Astronomers have discovered a new-born planet around a young star, a planet that formed in just 3 million years, which is considered very fast in cosmic time scales. This finding challenges human understanding of the speed at which planets form.
According to Reuters, the estimated mass of this new-born planet is about 10 to 20 times that of Earth, making it one of the youngest exoplanets discovered so far. It is located next to a protoplanetary disk formed by dense gas and dust revolving around the parent star. The protoplanetary disk provides the necessary components for planet formation.
The star around which this planet orbits is expected to evolve into an orange dwarf star, with a mass approximately 70% of the Sun and a brightness about half of the Sun’s. It is situated in our Milky Way galaxy, approximately 520 light-years away from Earth. A light-year is the distance that light travels in one year, roughly equivalent to 5.9 trillion miles (9.5 trillion kilometers).
Madyson Barber, a graduate student in the Department of Physics and Astronomy at the University of North Carolina at Chapel Hill and the lead author of this research, stated, “This discovery confirms that planets can form and take shape within 3 million years, which was not clear before because Earth’s formation typically takes 10 to 20 million years.”
“We don’t truly understand how long planet formation takes,” added Andrew Mann, a UNC astrophysicist and a co-author of the study. “We know that the formation of giant planets must be faster than the dissipation of the disk, as they need to acquire a significant amount of gas from the disk, but disk dissipation takes 5 to 10 million years. So, does planet formation take 1 million years? 50,000 years? 100,000 years?”

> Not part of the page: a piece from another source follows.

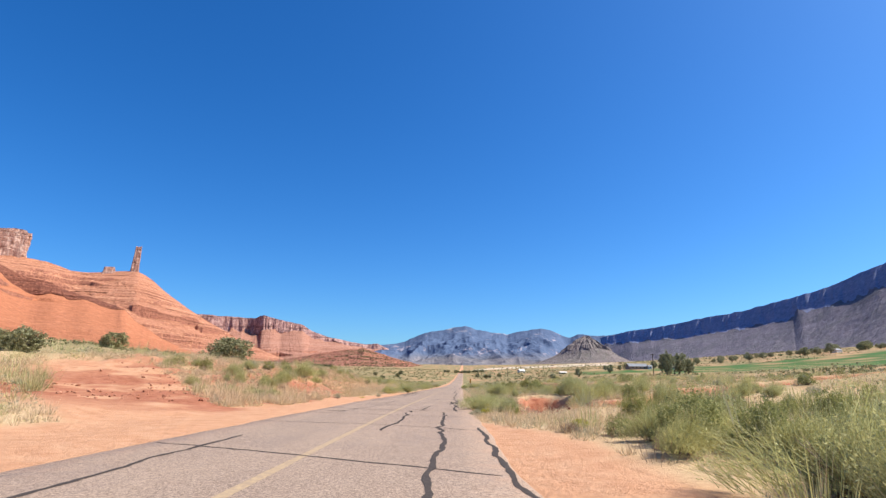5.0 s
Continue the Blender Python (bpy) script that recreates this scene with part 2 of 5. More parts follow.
def ground_material():
    n = Nodes("valley_floor", 0.95, 0.1)
    soil = n.ramp(n.noise(0.35, 6, 0.65), [(0.3, (0.40, 0.17, 0.085)), (0.55, (0.47, 0.23, 0.12)), (0.75, (0.50, 0.29, 0.17))])
    soil = n.mix(n.ramp(n.noise(9, 5), [(0.4, 0.0), (0.75, 0.55)]), soil, (0.30, 0.13, 0.07))
    straw = n.ramp(n.noise(11, 8, 0.8), [(0.32, (0.34, 0.215, 0.12)), (0.5, (0.50, 0.355, 0.205)), (0.68, (0.60, 0.46, 0.285))])
    cover = n.calc("MULTIPLY", n.ramp(n.noise(0.16, 5, 0.65), [(0.32, 0.35), (0.58, 1.0)]), n.attr("cover"))
    c = n.mix(cover, soil, straw)
    scrub = n.ramp(n.noise(0.055, 7, 0.72), [(0.38, (0.29, 0.22, 0.115)), (0.5, (0.20, 0.175, 0.08)), (0.62, (0.12, 0.125, 0.055))])
    c = n.mix(n.calc("MULTIPLY", n.attr("scrub"), n.ramp(n.noise(0.02, 6, 0.7), [(0.3, 0.55), (0.55, 1.0)])), c, scrub)
    crop = n.ramp(n.noise(0.03, 5, 0.6, n.coords((1, 6, 1))), [(0.3, (0.035, 0.095, 0.022)), (0.7, (0.06, 0.13, 0.035))])
    c = n.mix(n.attr("crop"), c, crop)
    c = n.mix(n.attr("pale"), c, n.ramp(n.noise(0.01, 4), [(0.3, (0.48, 0.40, 0.29)), (0.7, (0.60, 0.52, 0.40))]))
    gravel = n.ramp(n.noise(42, 4, 0.8), [(0.45, 0.0), (0.7, 0.6)])
    c = n.mix(n.attr("bare"), c, n.ramp(n.noise(1.2, 6, 0.7), [(0.3, (0.43, 0.205, 0.108)), (0.5, (0.52, 0.272, 0.15)), (0.75, (0.58, 0.345, 0.21))]))
    c = n.mix(n.calc("MULTIPLY", gravel, n.attr("bare")), c, (0.40, 0.25, 0.18))
    c = n.mix(n.attr("clay"), c, n.ramp(n.noise(1.6, 7, 0.75), [(0.3, (0.20, 0.062, 0.036)), (0.5, (0.34, 0.125, 0.07)), (0.7, (0.44, 0.20, 0.12))]))
    n.bump(n.calc("ADD", n.noise(14, 6, 0.7), n.calc("MULTIPLY", n.noise(2.2, 5, 0.7), 2.5)), 0.8, 0.06)
    return n.done(c)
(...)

This planet has been named IRAS 04125+2902 b and TIDYE-1b, orbiting its star every 8.8 days, at a distance roughly one-fifth of the distance between the innermost planet of the solar system, Mercury, and the Sun. Its mass falls between Earth, the largest rocky planet in the solar system, and Neptune, the smallest gas giant planet, with a lower density than Earth and a diameter about 11 times that of Earth, with its chemical composition still unclear.
Researchers suspect that this planet initially formed farther from the star and migrated inward.
“Large planets are not easily formed near stars because the protoplanetary disk dissipates more quickly closer to the star, meaning there’s a lack of the necessary materials for rapidly forming large planets at such close distances,” Barber explained.
Stars and planets are formed from interstellar gas and dust clouds.
Barber explained, “To form a star-planet system, the gas and dust cloud collapses and begins rotating into a flat environment, with the star at the center and a disk surrounding it. Planets will then form within this disk, which will start dissolving from the inner region close to the star.”
Researchers used the method known as transit to detect this planet, observing when the planet passes in front of the star from Earth’s perspective, causing a decrease in the star’s brightness. This discovery was captured by the Transiting Exoplanet Survey Satellite (TESS) space telescope, operated by NASA.
“This is the youngest known transiting planet, comparable to the youngest known planets,” Barber said.
He further added, “Previously, people thought we couldn’t find such young transiting planets because the disk would obstruct observations. However, due to some reasons that we are still uncertain about, the outer disk was distorted, leaving a perfect window to the star, allowing us to detect the transit phenomenon.”